SOURCE EXCERPT →
<<<<
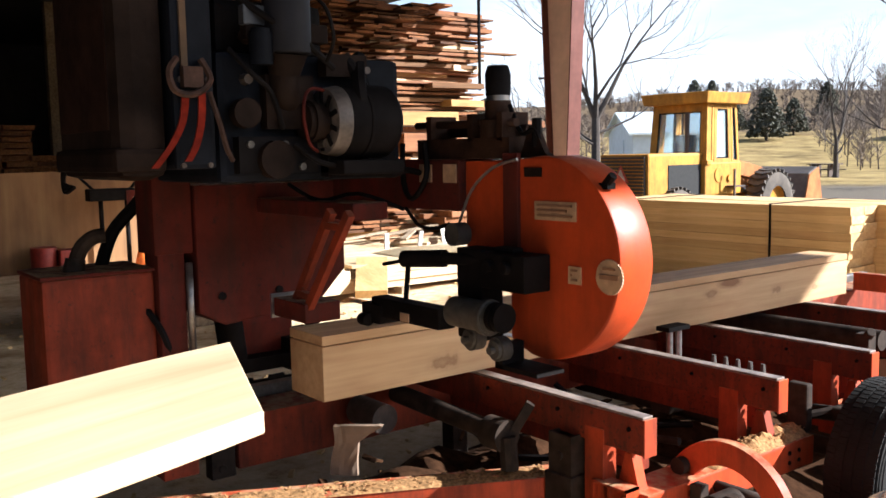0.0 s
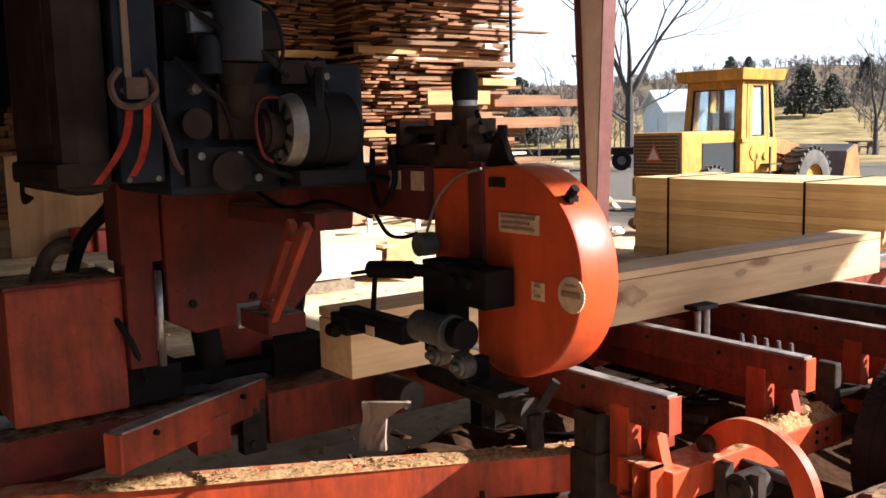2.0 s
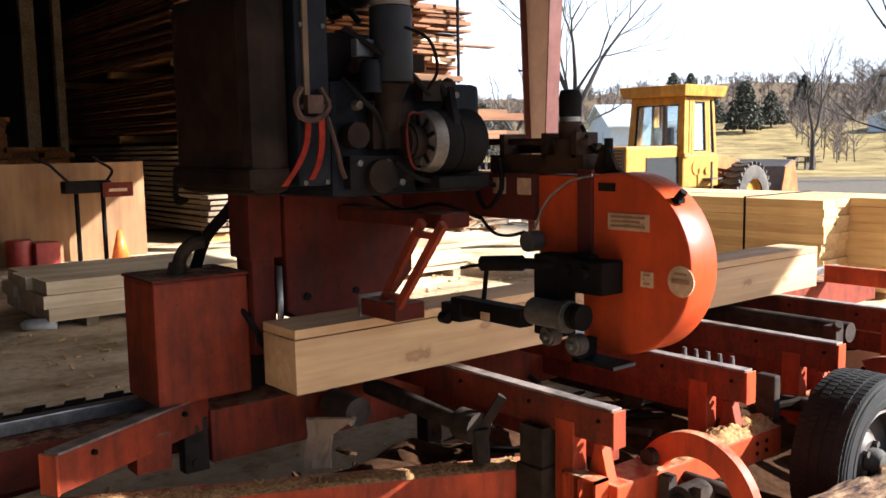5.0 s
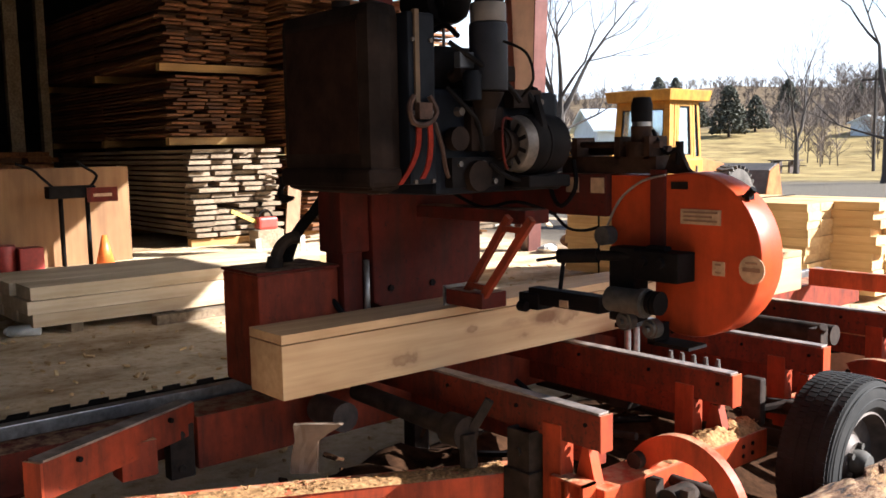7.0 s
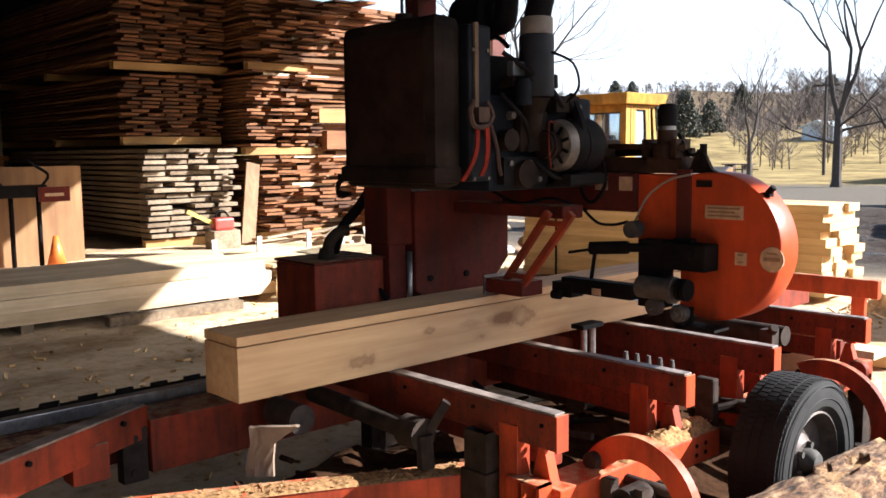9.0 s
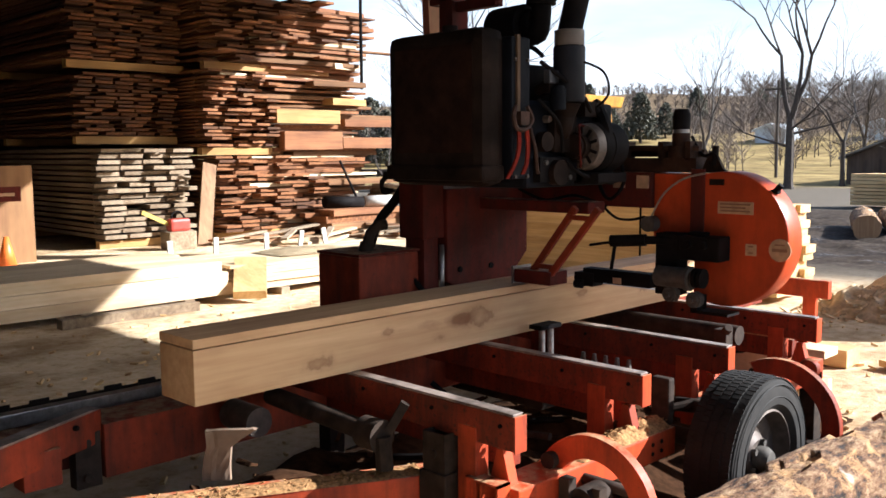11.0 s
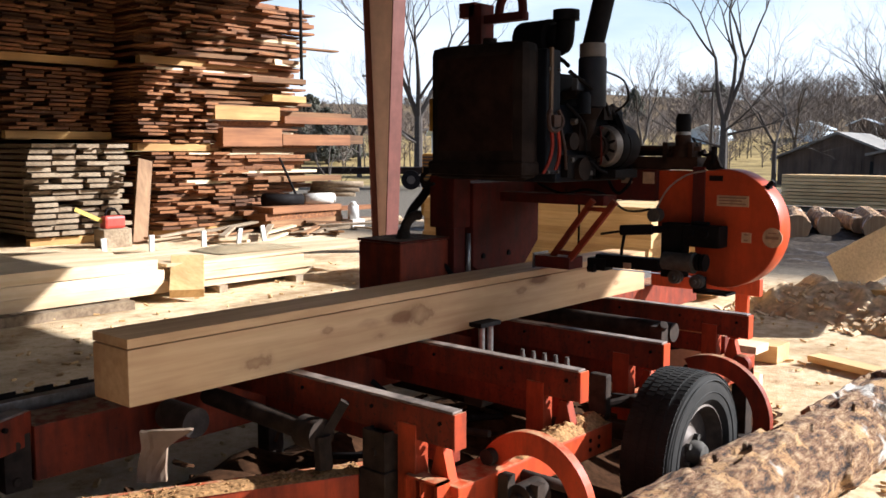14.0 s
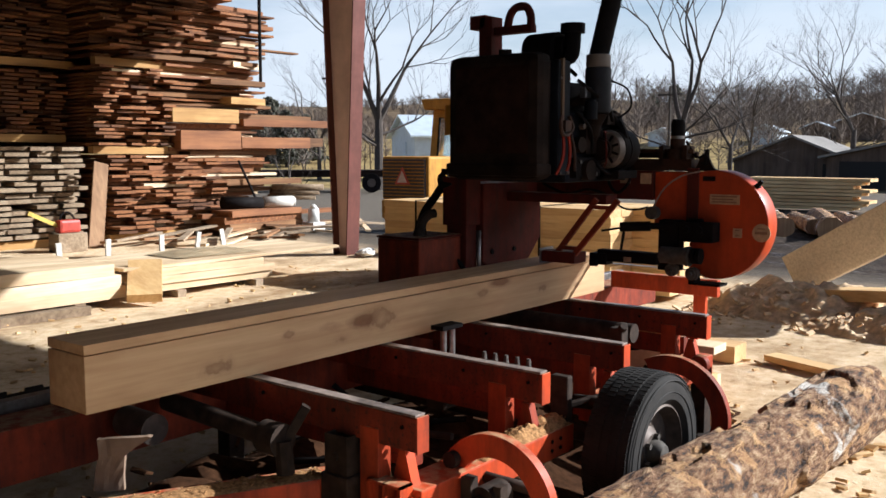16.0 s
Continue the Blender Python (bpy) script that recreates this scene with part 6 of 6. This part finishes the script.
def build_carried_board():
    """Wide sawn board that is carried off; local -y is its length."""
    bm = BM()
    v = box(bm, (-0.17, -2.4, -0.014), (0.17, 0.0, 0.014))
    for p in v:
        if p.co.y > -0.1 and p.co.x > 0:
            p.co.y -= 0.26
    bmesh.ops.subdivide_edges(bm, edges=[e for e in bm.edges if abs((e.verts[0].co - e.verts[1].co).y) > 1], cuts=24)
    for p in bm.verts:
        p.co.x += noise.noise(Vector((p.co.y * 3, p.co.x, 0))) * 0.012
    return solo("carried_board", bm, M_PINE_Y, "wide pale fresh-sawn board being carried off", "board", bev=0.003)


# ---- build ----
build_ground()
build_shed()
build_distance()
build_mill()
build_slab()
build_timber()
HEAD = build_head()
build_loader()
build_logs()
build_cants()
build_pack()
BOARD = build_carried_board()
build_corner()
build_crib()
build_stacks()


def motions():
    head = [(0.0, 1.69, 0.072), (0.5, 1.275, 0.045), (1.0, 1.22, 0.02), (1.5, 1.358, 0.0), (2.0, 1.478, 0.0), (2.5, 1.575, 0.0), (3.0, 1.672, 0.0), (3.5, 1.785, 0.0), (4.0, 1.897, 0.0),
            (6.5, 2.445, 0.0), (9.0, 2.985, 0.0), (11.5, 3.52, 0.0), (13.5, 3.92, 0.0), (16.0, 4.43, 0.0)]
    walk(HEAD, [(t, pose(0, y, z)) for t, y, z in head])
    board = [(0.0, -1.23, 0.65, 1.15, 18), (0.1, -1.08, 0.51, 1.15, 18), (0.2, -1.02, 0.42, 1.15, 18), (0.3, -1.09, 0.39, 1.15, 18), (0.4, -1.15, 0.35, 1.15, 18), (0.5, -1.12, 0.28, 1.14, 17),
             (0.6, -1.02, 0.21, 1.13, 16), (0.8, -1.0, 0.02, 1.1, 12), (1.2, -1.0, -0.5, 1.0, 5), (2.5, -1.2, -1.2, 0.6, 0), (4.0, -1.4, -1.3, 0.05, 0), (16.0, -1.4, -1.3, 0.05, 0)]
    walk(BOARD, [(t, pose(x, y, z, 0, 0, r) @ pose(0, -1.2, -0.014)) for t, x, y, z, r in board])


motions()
>>>>
THE EXERCISE → Write out the whole listing exactly, and drop the pictures.

WRITTEN ANSWER →
0.0 s
2.0 s
5.0 s
7.0 s
9.0 s
11.0 s
14.0 s
16.0 s
Continue the Blender Python (bpy) script that recreates this scene with part 6 of 6. This part finishes the script.
def build_carried_board():
    """Wide sawn board that is carried off; local -y is its length."""
    bm = BM()
    v = box(bm, (-0.17, -2.4, -0.014), (0.17, 0.0, 0.014))
    for p in v:
        if p.co.y > -0.1 and p.co.x > 0:
            p.co.y -= 0.26
    bmesh.ops.subdivide_edges(bm, edges=[e for e in bm.edges if abs((e.verts[0].co - e.verts[1].co).y) > 1], cuts=24)
    for p in bm.verts:
        p.co.x += noise.noise(Vector((p.co.y * 3, p.co.x, 0))) * 0.012
    return solo("carried_board", bm, M_PINE_Y, "wide pale fresh-sawn board being carried off", "board", bev=0.003)


# ---- build ----
build_ground()
build_shed()
build_distance()
build_mill()
build_slab()
build_timber()
HEAD = build_head()
build_loader()
build_logs()
build_cants()
build_pack()
BOARD = build_carried_board()
build_corner()
build_crib()
build_stacks()


def motions():
    head = [(0.0, 1.69, 0.072), (0.5, 1.275, 0.045), (1.0, 1.22, 0.02), (1.5, 1.358, 0.0), (2.0, 1.478, 0.0), (2.5, 1.575, 0.0), (3.0, 1.672, 0.0), (3.5, 1.785, 0.0), (4.0, 1.897, 0.0),
            (6.5, 2.445, 0.0), (9.0, 2.985, 0.0), (11.5, 3.52, 0.0), (13.5, 3.92, 0.0), (16.0, 4.43, 0.0)]
    walk(HEAD, [(t, pose(0, y, z)) for t, y, z in head])
    board = [(0.0, -1.23, 0.65, 1.15, 18), (0.1, -1.08, 0.51, 1.15, 18), (0.2, -1.02, 0.42, 1.15, 18), (0.3, -1.09, 0.39, 1.15, 18), (0.4, -1.15, 0.35, 1.15, 18), (0.5, -1.12, 0.28, 1.14, 17),
             (0.6, -1.02, 0.21, 1.13, 16), (0.8, -1.0, 0.02, 1.1, 12), (1.2, -1.0, -0.5, 1.0, 5), (2.5, -1.2, -1.2, 0.6, 0), (4.0, -1.4, -1.3, 0.05, 0), (16.0, -1.4, -1.3, 0.05, 0)]
    walk(BOARD, [(t, pose(x, y, z, 0, 0, r) @ pose(0, -1.2, -0.014)) for t, x, y, z, r in board])


motions()